The rapid expansion of artificial intelligence (AI) technologies is leading to an increase in instances of harmful responses, including hate speech, copyright infringements, and inappropriate content. Researchers have highlighted the urgent need for improved standards and rigorous testing protocols to mitigate these undesirable behaviors, which have surfaced due to insufficient regulations surrounding AI model development.
According to Javier Rando, an expert in adversarial machine learning, there remains a significant gap in understanding how to consistently guide AI models to behave as intended. After nearly 15 years of research, he states, “The answer… is, no, we don’t know how to do this, and it doesn’t look like we are getting better.” This admission underscores the complexity of managing machine learning models, especially as their deployment becomes more prevalent.
One viable approach to assess risks associated with AI systems is “red teaming, ” a method borrowed from cybersecurity where individuals test and probe systems to uncover potential threats. Shayne Longpre, a researcher leading the Data Provenance Initiative, points out a significant shortfall in the availability of skilled professionals working in red teams. While AI startups often rely on first-party evaluators or contracted second parties for testing, expanding this process to include third-party users, researchers, and ethical hackers could significantly bolster evaluation efforts.
Longpre adds that some flaws detected within AI systems necessitate input from specialized experts, such as lawyers and medical professionals, highlighting the complexity behind determining whether a system’s output is faulty. To address these challenges, he advocates for standardized ‘AI flaw’ reports and mechanisms to disseminate information regarding identified issues within AI models.
Marrying user-centered evaluative practices with governance frameworks can enhance awareness of AI-related risks. Project Moonshot, launched by Singapore’s Infocomm Media Development Authority, illustrates a proactive approach in this direction. The initiative encompasses a large language model evaluation toolkit, developed with industry partners like IBM and DataRobot, which integrates benchmarks, red teaming, and testing baselines.

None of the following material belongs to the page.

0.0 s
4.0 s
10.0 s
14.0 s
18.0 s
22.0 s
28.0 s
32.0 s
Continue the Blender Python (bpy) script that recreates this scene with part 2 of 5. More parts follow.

This framework aims to enable startups to ensure that their models are trustworthy and operationally safe for users. Anup Kumar, head of client engineering for data and AI at IBM Asia Pacific, emphasizes that the evaluation process should be continuous, occurring both prior to and following the deployment of AI models. Project Moonshot also plans to include customizable features tailored to various industry needs and promote multilingual and multicultural assessments.
Pierre Alquier, a professor of statistics at ESSEC Business School, highlights the troubling tendency of tech companies to rush AI model releases without rigorous testing. He compares the AI approval process unfavorably to that of pharmaceuticals and aviation, where product safety is heavily scrutinized before market entry. Alquier argues for the development of specific AI models tailored to targeted tasks, which would streamline the anticipation and regulation of potential misuse.
Rando concurs, noting that the broad capabilities of large language models (LLMs) complicate the task of defining safety and security standards. He cautions against tech companies overstating the robustness of their defenses against misuse, suggesting a need for balanced perceptions of AI model safety solutions.
The experts unanimously agree that the establishment of stricter standards and an emphasis on comprehensive AI testing are paramount to developing safer, more reliable AI technologies that serve users effectively.